Для достижения этой цели мы поставим первым условием откинуть слишком робкое и слишком  узкое соглашение его с фактами, с существующим, а рассмотрим чувство  любви так, как оно вносится в душу со своими обетами, со своими упованиями, без применения его к событиям. Ибо почти каждый из нас воображает себе, что его жизнь смята, обезображена, хотя в сущности жизнь человека не такова, и ему самому доля других кажется прекрасною, идеальною, тогда как в своей собственной он видит, какою грязью заблуждений покрыты малейшие плоды его опыта. Так, перенесясь воспоминанием к той дивной встрече, к той краеугольной красоте бытия, чье сердце не встрепенется опять и опять! Но, увы! Бог знает почему, в зрелые годы бесчисленные сожаления изливают свою горечь на все воспоминания любви и облекают трауром каждое милое имя. С точки зрения разума и в смысле истины, все оказывается прекрасным; но до чего печально все изведанное по опыту! Какое уныние навевают подробности, хотя целое полно достоинства и благородства. Тяжело признаться, до чего наш мир — мир скорби и горести; до чего утомительно это царение времени и пространства и сколько в нем кишит всеподтачивающих червей страха и забот!
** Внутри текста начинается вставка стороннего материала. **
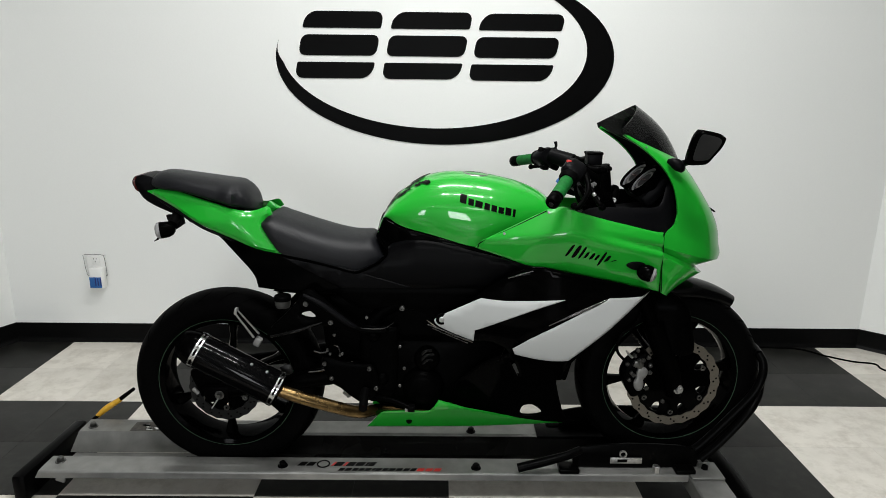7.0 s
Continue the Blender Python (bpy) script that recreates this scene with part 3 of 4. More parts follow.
def belly_y(x, z):
    return 0.170 - 0.8 * max(0, 0.33 - z)


# side cowls
COWL = [(0.066, 0.821), (0.066, 0.821), (0.083, 0.844), (0.083, 0.844), (0.165, 0.886), (0.256, 0.932), (0.256, 0.932), (0.297, 0.940), (0.326, 0.931), (0.402, 0.910), (0.480, 0.891), (0.545, 0.875), (0.572, 0.871), (0.572, 0.871), (0.572, 0.831), (0.569, 0.771), (0.580, 0.699), (0.580, 0.699), (0.478, 0.724), (0.320, 0.757), (0.214, 0.776), (0.138, 0.800)]
FAR_COWL = [(x, min(z, 0.893)) for x, z in COWL]
both("side_cowl", lambda s: skin(COWL if s < 0 else FAR_COWL, cowl_y, 0.006, 0.003, 0.006, 5, s), GREEN, "glossy green side cowl")

SEAM = [(0.071, 0.186, 0.823), (0.083, 0.192, 0.841), (0.165, 0.199, 0.883), (0.253, 0.200, 0.929)]
both("cowl_seam", lambda s: tube([(x, s * (y - 0.001), z) for x, y, z in SEAM], 0.0015, 8), MATTE)

# nose cowl, level by level from the screen down to the chin
REAR = [(0.459, 1.128), (0.510, 1.095), (0.549, 1.062), (0.581, 1.025), (0.603, 0.980), (0.614, 0.926), (0.606, 0.891), (0.581, 0.868), (0.575, 0.830), (0.580, 0.815), (0.573, 0.806), (0.577, 0.750), (0.585, 0.696)]
REAR_W = [0.140, 0.148, 0.155, 0.162, 0.165, 0.17, 0.18, 0.19, 0.195, 0.182, 0.2, 0.195, 0.18]
NOSE = [(0.655, 1.047), (0.672, 1.028), (0.694, 1.000), (0.724, 0.955), (0.755, 0.908), (0.778, 0.862), (0.788, 0.810), (0.795, 0.783), (0.790, 0.767), (0.723, 0.745), (0.741, 0.727), (0.681, 0.699), (0.632, 0.667)]


def nose(inset, lo=0, hi=13, half=True):
    rings = []
    R3 = [(r[0], r[1], w) for r, w in zip(REAR, REAR_W)][lo:hi]
    N3 = list(NOSE)[lo:hi]
    k = len(R3)
    crisp = [q for i in range(k) for q in ([i, i] if i + lo in (8, 9, 10) else [i])]
    RS, NS = spline([R3[q] for q in crisp], 3, False), spline([N3[q] for q in crisp], 3, False)
    for (xr, zr, w), (xn, zn) in zip(RS, NS):
        ring = []
        for i in range(41):
            u = -1 + 2 * i / 40
            a = abs(u) * math.pi / 2
            p = 2 / 2.3
            ww, xx = (w - inset) * math.sin(a) ** p, (xr + (xn - inset - xr) * math.cos(a) ** p)
            zz = zr + (zn - zr) * math.cos(a) ** p
            ring.append((xx, math.copysign(ww, u), zz))
        rings.append(ring)
    return rings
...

По милости идеала и мысли, в нем благоухает и роза упоения, поочередно воспеваемая всеми музами; возможна и ненарушимая ясность духа; но по влиянию имен и лиц, по раздроблению стремлений на вчера и сегодня, сколько, сколько в нем печального!

Меня укоряли  в том, что основание моей философии — нелюдимость и что даже в публичных лекциях моё поклонение сути вещей делает меня неправым и равнодушным к отношениям живых людей. Теперь я трепещу, припоминая такие приговоры, потому что область любви состоит из живых людей, и самый черствый философ, излагая обязанности юной души, затерянной в природе и жаждущей любить, готов карать как противоестественное вероломство все, что удаляется от стремлений к общежительности.